---- Given material

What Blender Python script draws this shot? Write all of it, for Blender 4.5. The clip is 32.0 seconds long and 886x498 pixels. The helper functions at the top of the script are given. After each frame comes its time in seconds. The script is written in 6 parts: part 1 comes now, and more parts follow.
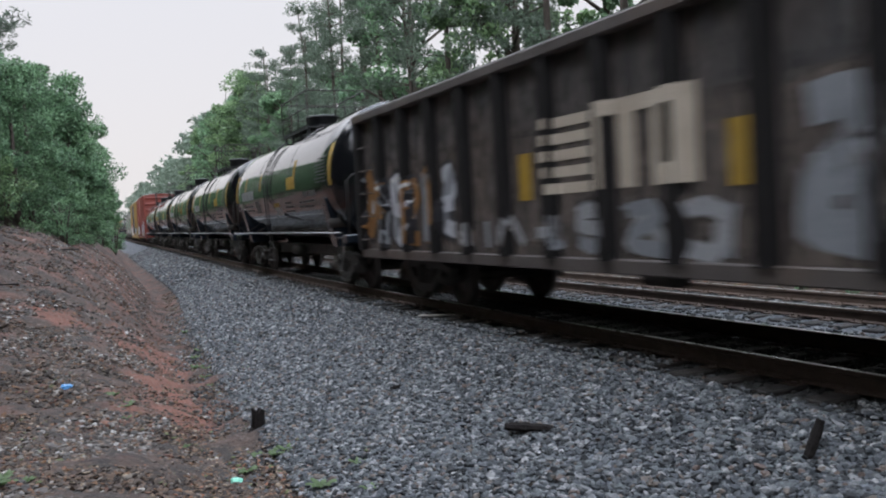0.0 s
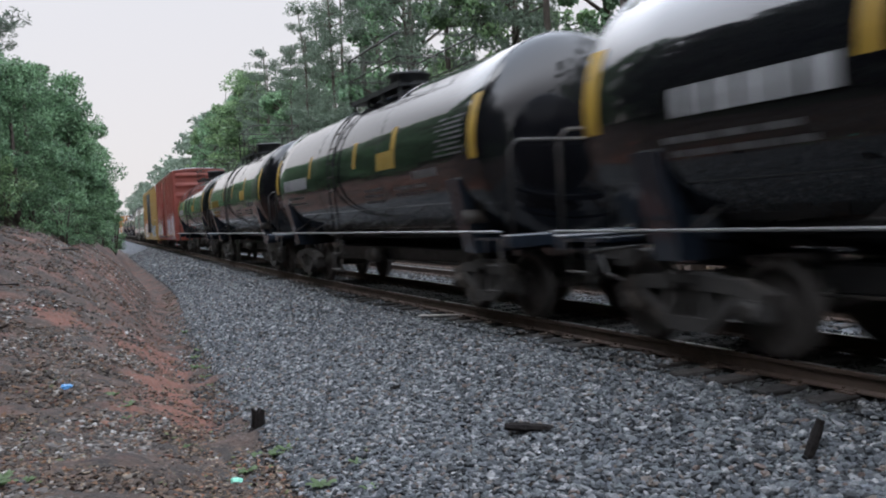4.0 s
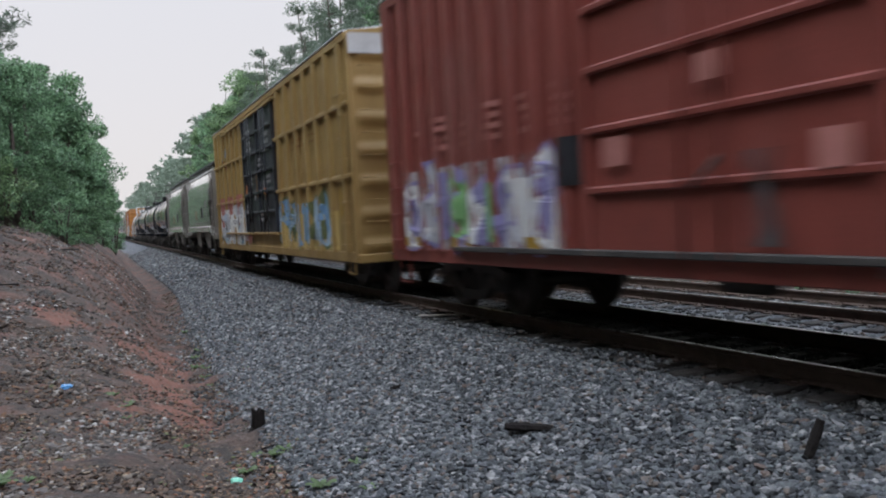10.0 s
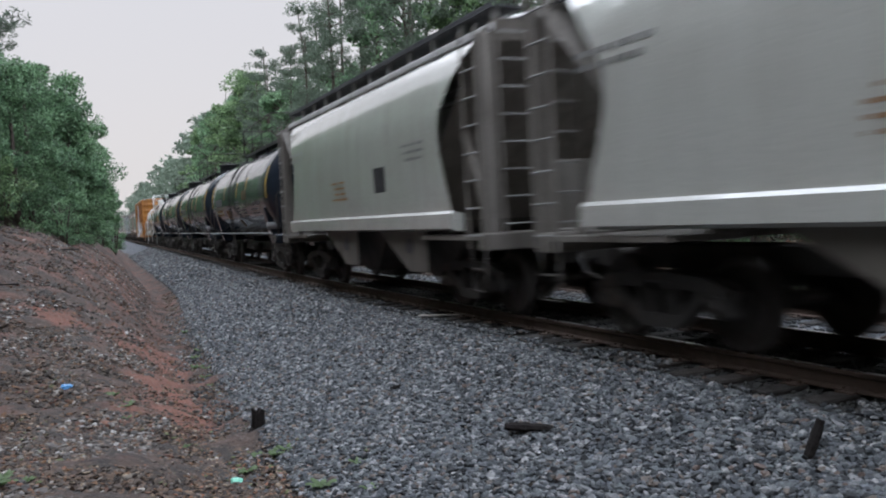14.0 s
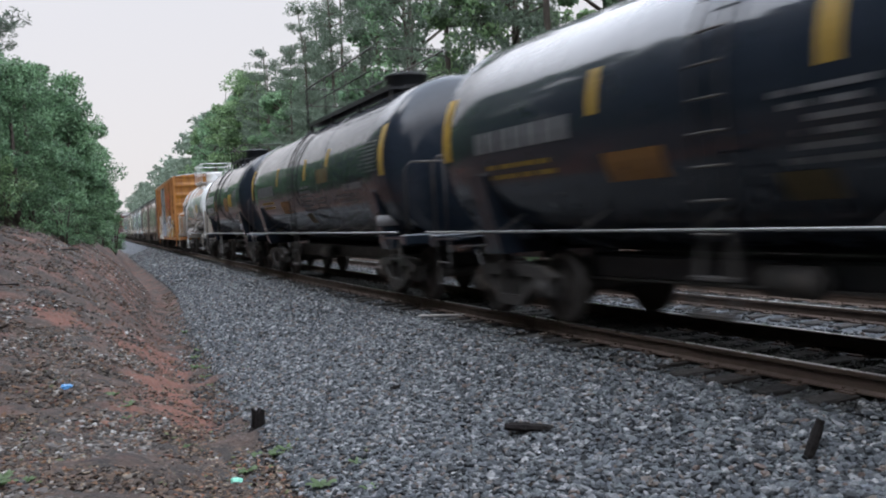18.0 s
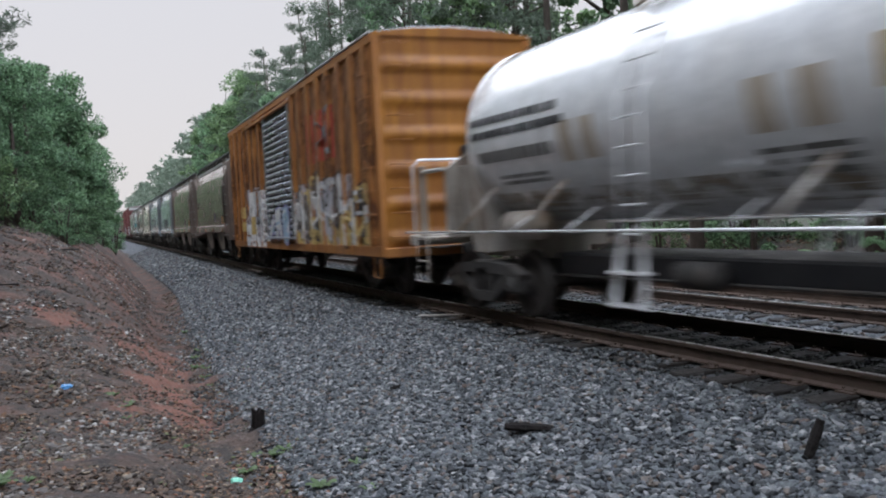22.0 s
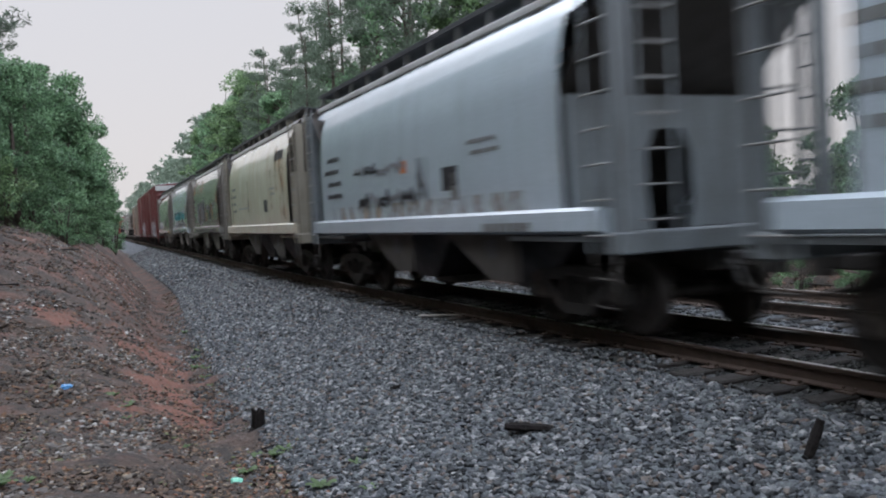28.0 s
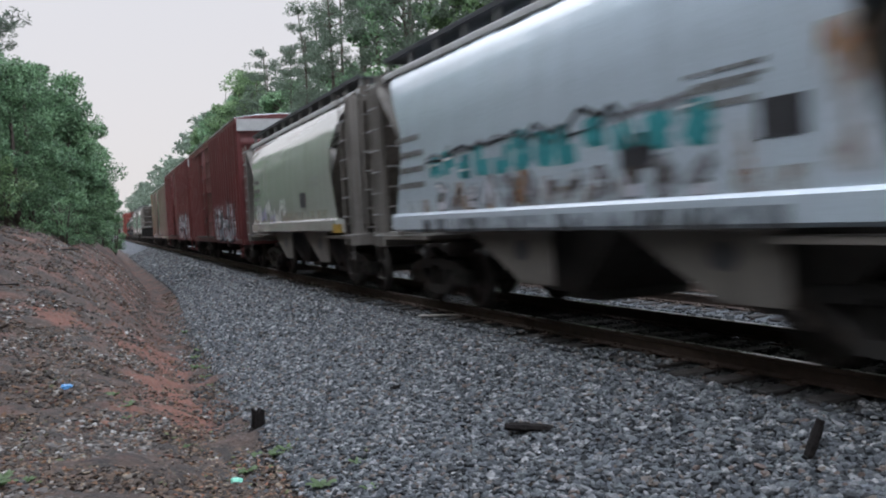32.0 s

--------

• Exercise directions:
Omit the pictures, then output the rest of the listing exactly.

• The output:
What Blender Python script draws this shot? Write all of it, for Blender 4.5. The clip is 32.0 seconds long and 886x498 pixels. The helper functions at the top of the script are given. After each frame comes its time in seconds. The script is written in 6 parts: part 1 comes now, and more parts follow.
0.0 s
4.0 s
10.0 s
14.0 s
18.0 s
22.0 s
28.0 s
32.0 s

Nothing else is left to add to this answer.